_What is needed_
Make an exact copy of the lines, leaving the pictures out.

_Data section_
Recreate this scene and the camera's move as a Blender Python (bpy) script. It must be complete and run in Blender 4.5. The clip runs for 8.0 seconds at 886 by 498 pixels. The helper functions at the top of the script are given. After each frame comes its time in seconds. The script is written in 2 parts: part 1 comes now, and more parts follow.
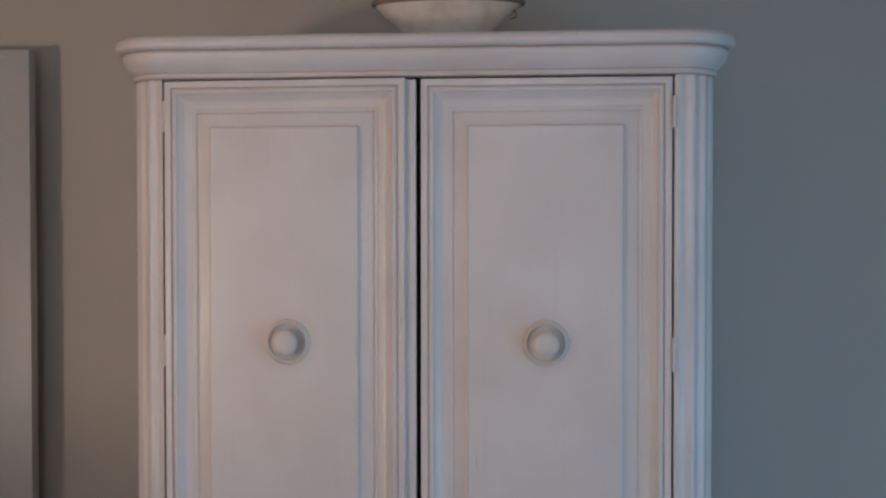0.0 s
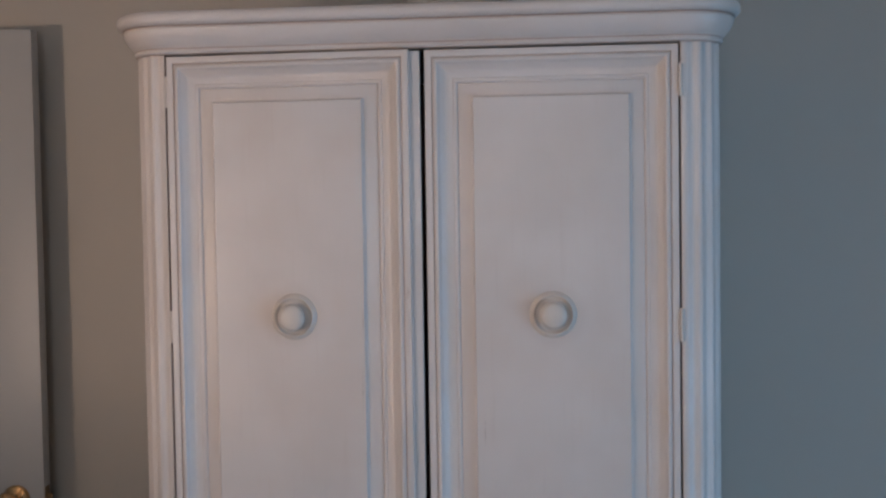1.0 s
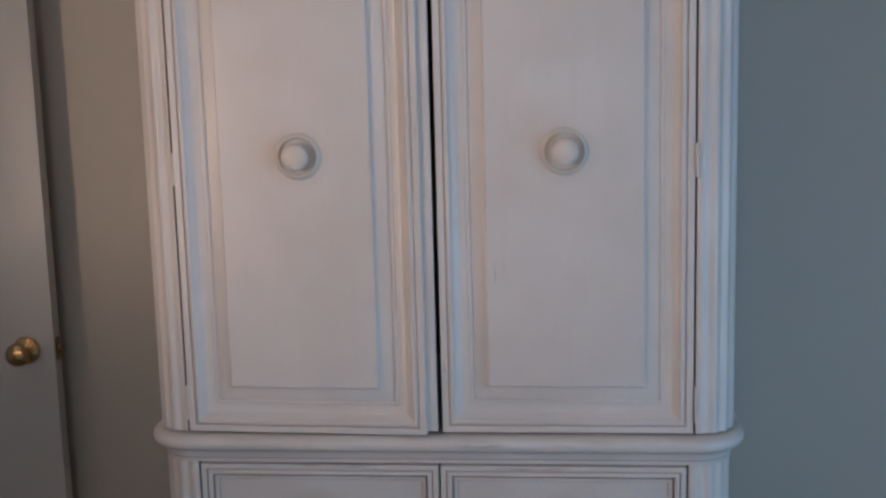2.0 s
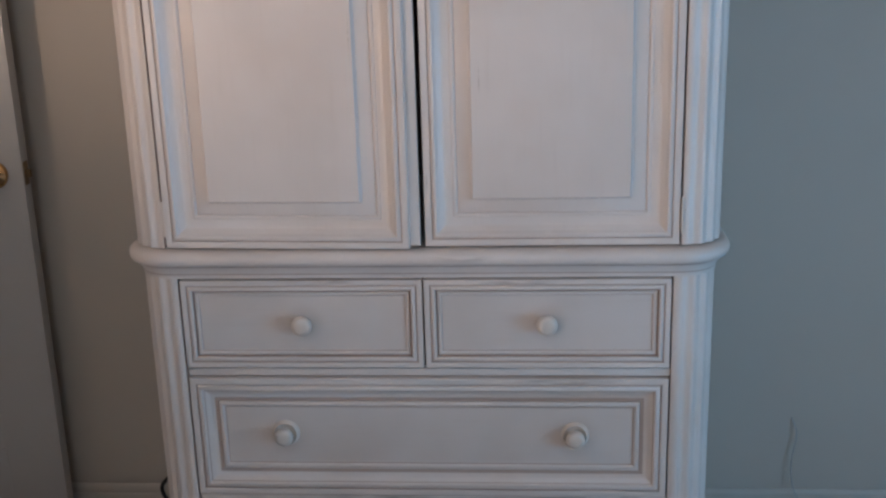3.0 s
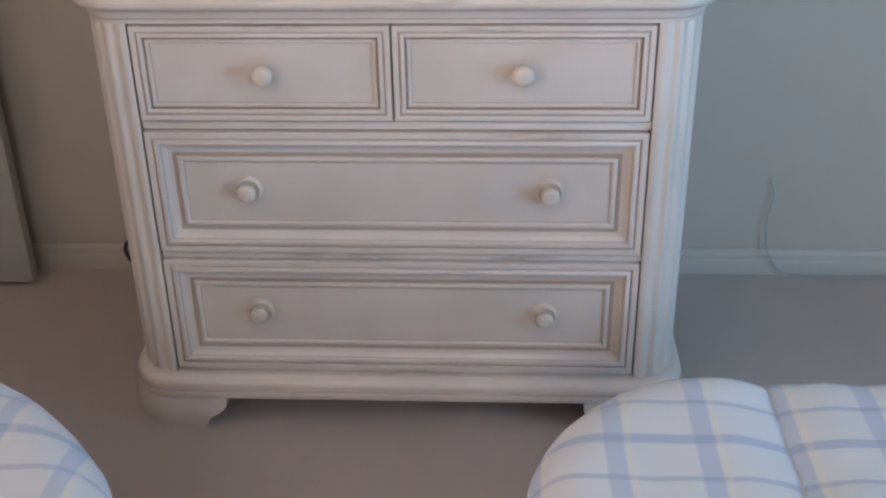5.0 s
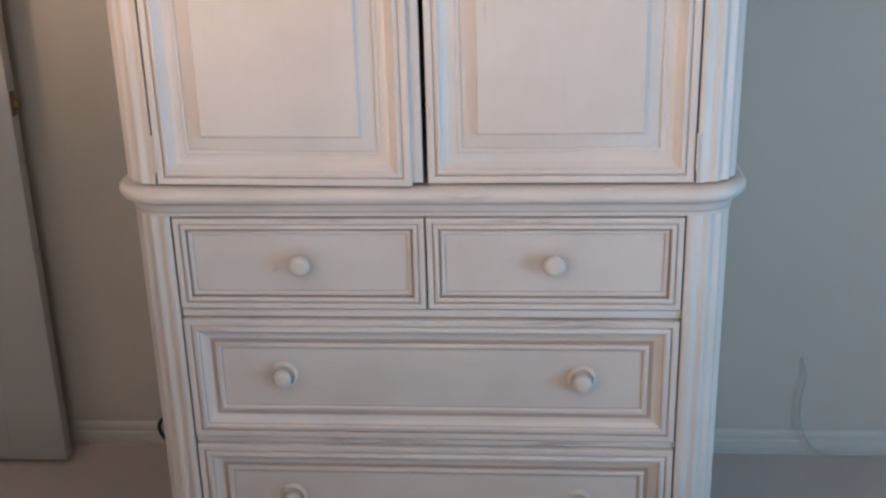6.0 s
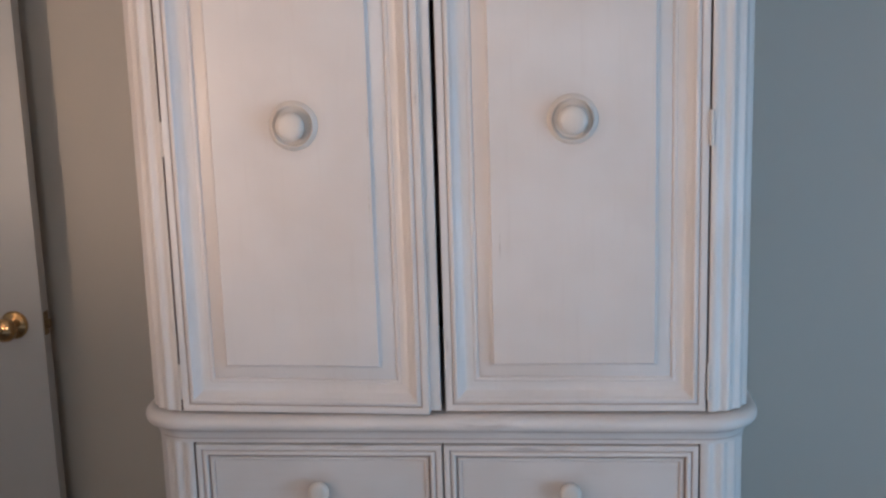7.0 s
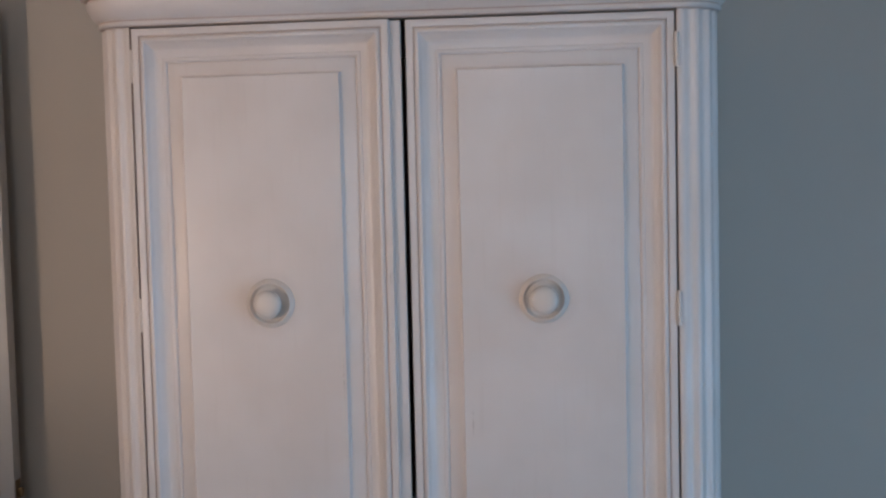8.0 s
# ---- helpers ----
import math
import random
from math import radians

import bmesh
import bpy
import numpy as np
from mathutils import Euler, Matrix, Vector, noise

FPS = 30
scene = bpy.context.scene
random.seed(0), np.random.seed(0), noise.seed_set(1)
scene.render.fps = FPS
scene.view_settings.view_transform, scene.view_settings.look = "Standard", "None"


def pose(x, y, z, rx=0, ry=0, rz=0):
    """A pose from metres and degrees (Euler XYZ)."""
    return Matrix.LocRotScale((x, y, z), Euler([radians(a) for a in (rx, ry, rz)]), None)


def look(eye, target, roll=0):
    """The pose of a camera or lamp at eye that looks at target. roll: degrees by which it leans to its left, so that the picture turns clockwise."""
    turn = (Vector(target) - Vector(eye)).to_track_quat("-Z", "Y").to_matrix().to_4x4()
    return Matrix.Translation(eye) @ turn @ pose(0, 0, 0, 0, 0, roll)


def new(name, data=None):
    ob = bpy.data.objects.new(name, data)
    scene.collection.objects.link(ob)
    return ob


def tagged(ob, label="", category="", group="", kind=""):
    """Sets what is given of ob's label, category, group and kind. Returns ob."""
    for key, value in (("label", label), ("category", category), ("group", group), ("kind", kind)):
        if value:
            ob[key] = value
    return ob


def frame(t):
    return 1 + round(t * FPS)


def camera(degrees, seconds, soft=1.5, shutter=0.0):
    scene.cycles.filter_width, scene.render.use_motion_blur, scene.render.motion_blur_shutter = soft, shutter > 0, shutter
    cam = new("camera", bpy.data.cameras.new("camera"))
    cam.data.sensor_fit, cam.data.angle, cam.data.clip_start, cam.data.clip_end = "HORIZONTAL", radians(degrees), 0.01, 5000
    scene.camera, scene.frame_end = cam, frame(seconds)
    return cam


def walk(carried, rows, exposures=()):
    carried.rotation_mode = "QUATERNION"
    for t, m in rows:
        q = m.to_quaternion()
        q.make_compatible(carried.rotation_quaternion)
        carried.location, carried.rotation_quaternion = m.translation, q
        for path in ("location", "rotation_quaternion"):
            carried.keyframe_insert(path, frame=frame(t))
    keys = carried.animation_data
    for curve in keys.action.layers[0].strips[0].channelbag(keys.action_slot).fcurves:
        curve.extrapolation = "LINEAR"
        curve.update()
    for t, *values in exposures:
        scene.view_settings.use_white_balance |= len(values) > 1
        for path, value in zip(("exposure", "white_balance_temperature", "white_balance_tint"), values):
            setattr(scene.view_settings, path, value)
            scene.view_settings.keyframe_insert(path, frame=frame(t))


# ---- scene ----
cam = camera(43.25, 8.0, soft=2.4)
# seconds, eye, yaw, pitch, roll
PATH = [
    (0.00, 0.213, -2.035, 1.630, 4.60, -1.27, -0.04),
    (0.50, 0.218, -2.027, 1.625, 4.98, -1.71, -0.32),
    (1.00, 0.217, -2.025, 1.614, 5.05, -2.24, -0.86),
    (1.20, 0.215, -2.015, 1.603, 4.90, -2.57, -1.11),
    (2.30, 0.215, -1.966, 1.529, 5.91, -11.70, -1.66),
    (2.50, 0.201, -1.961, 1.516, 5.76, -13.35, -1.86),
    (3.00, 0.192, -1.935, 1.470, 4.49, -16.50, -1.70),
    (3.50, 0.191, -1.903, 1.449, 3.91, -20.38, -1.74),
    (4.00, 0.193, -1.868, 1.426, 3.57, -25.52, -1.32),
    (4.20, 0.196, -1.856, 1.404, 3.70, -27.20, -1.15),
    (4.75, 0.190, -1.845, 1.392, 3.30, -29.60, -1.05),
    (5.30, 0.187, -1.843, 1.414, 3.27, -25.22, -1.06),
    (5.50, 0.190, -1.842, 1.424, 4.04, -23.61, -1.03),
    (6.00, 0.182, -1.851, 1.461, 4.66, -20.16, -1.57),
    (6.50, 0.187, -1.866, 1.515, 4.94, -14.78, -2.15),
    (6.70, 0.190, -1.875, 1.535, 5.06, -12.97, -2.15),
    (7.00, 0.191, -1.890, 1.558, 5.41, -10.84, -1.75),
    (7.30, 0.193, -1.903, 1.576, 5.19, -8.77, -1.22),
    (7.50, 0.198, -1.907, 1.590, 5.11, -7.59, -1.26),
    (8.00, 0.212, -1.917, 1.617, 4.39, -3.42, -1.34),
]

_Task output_
Recreate this scene and the camera's move as a Blender Python (bpy) script. It must be complete and run in Blender 4.5. The clip runs for 8.0 seconds at 886 by 498 pixels. The helper functions at the top of the script are given. After each frame comes its time in seconds. The script is written in 2 parts: part 1 comes now, and more parts follow.
0.0 s
1.0 s
2.0 s
3.0 s
5.0 s
6.0 s
7.0 s
8.0 s
# ---- helpers ----
import math
import random
from math import radians

import bmesh
import bpy
import numpy as np
from mathutils import Euler, Matrix, Vector, noise

FPS = 30
scene = bpy.context.scene
random.seed(0), np.random.seed(0), noise.seed_set(1)
scene.render.fps = FPS
scene.view_settings.view_transform, scene.view_settings.look = "Standard", "None"


def pose(x, y, z, rx=0, ry=0, rz=0):
    """A pose from metres and degrees (Euler XYZ)."""
    return Matrix.LocRotScale((x, y, z), Euler([radians(a) for a in (rx, ry, rz)]), None)


def look(eye, target, roll=0):
    """The pose of a camera or lamp at eye that looks at target. roll: degrees by which it leans to its left, so that the picture turns clockwise."""
    turn = (Vector(target) - Vector(eye)).to_track_quat("-Z", "Y").to_matrix().to_4x4()
    return Matrix.Translation(eye) @ turn @ pose(0, 0, 0, 0, 0, roll)


def new(name, data=None):
    ob = bpy.data.objects.new(name, data)
    scene.collection.objects.link(ob)
    return ob


def tagged(ob, label="", category="", group="", kind=""):
    """Sets what is given of ob's label, category, group and kind. Returns ob."""
    for key, value in (("label", label), ("category", category), ("group", group), ("kind", kind)):
        if value:
            ob[key] = value
    return ob


def frame(t):
    return 1 + round(t * FPS)


def camera(degrees, seconds, soft=1.5, shutter=0.0):
    scene.cycles.filter_width, scene.render.use_motion_blur, scene.render.motion_blur_shutter = soft, shutter > 0, shutter
    cam = new("camera", bpy.data.cameras.new("camera"))
    cam.data.sensor_fit, cam.data.angle, cam.data.clip_start, cam.data.clip_end = "HORIZONTAL", radians(degrees), 0.01, 5000
    scene.camera, scene.frame_end = cam, frame(seconds)
    return cam


def walk(carried, rows, exposures=()):
    carried.rotation_mode = "QUATERNION"
    for t, m in rows:
        q = m.to_quaternion()
        q.make_compatible(carried.rotation_quaternion)
        carried.location, carried.rotation_quaternion = m.translation, q
        for path in ("location", "rotation_quaternion"):
            carried.keyframe_insert(path, frame=frame(t))
    keys = carried.animation_data
    for curve in keys.action.layers[0].strips[0].channelbag(keys.action_slot).fcurves:
        curve.extrapolation = "LINEAR"
        curve.update()
    for t, *values in exposures:
        scene.view_settings.use_white_balance |= len(values) > 1
        for path, value in zip(("exposure", "white_balance_temperature", "white_balance_tint"), values):
            setattr(scene.view_settings, path, value)
            scene.view_settings.keyframe_insert(path, frame=frame(t))


# ---- scene ----
cam = camera(43.25, 8.0, soft=2.4)
# seconds, eye, yaw, pitch, roll
PATH = [
    (0.00, 0.213, -2.035, 1.630, 4.60, -1.27, -0.04),
    (0.50, 0.218, -2.027, 1.625, 4.98, -1.71, -0.32),
    (1.00, 0.217, -2.025, 1.614, 5.05, -2.24, -0.86),
    (1.20, 0.215, -2.015, 1.603, 4.90, -2.57, -1.11),
    (2.30, 0.215, -1.966, 1.529, 5.91, -11.70, -1.66),
    (2.50, 0.201, -1.961, 1.516, 5.76, -13.35, -1.86),
    (3.00, 0.192, -1.935, 1.470, 4.49, -16.50, -1.70),
    (3.50, 0.191, -1.903, 1.449, 3.91, -20.38, -1.74),
    (4.00, 0.193, -1.868, 1.426, 3.57, -25.52, -1.32),
    (4.20, 0.196, -1.856, 1.404, 3.70, -27.20, -1.15),
    (4.75, 0.190, -1.845, 1.392, 3.30, -29.60, -1.05),
    (5.30, 0.187, -1.843, 1.414, 3.27, -25.22, -1.06),
    (5.50, 0.190, -1.842, 1.424, 4.04, -23.61, -1.03),
    (6.00, 0.182, -1.851, 1.461, 4.66, -20.16, -1.57),
    (6.50, 0.187, -1.866, 1.515, 4.94, -14.78, -2.15),
    (6.70, 0.190, -1.875, 1.535, 5.06, -12.97, -2.15),
    (7.00, 0.191, -1.890, 1.558, 5.41, -10.84, -1.75),
    (7.30, 0.193, -1.903, 1.576, 5.19, -8.77, -1.22),
    (7.50, 0.198, -1.907, 1.590, 5.11, -7.59, -1.26),
    (8.00, 0.212, -1.917, 1.617, 4.39, -3.42, -1.34),
]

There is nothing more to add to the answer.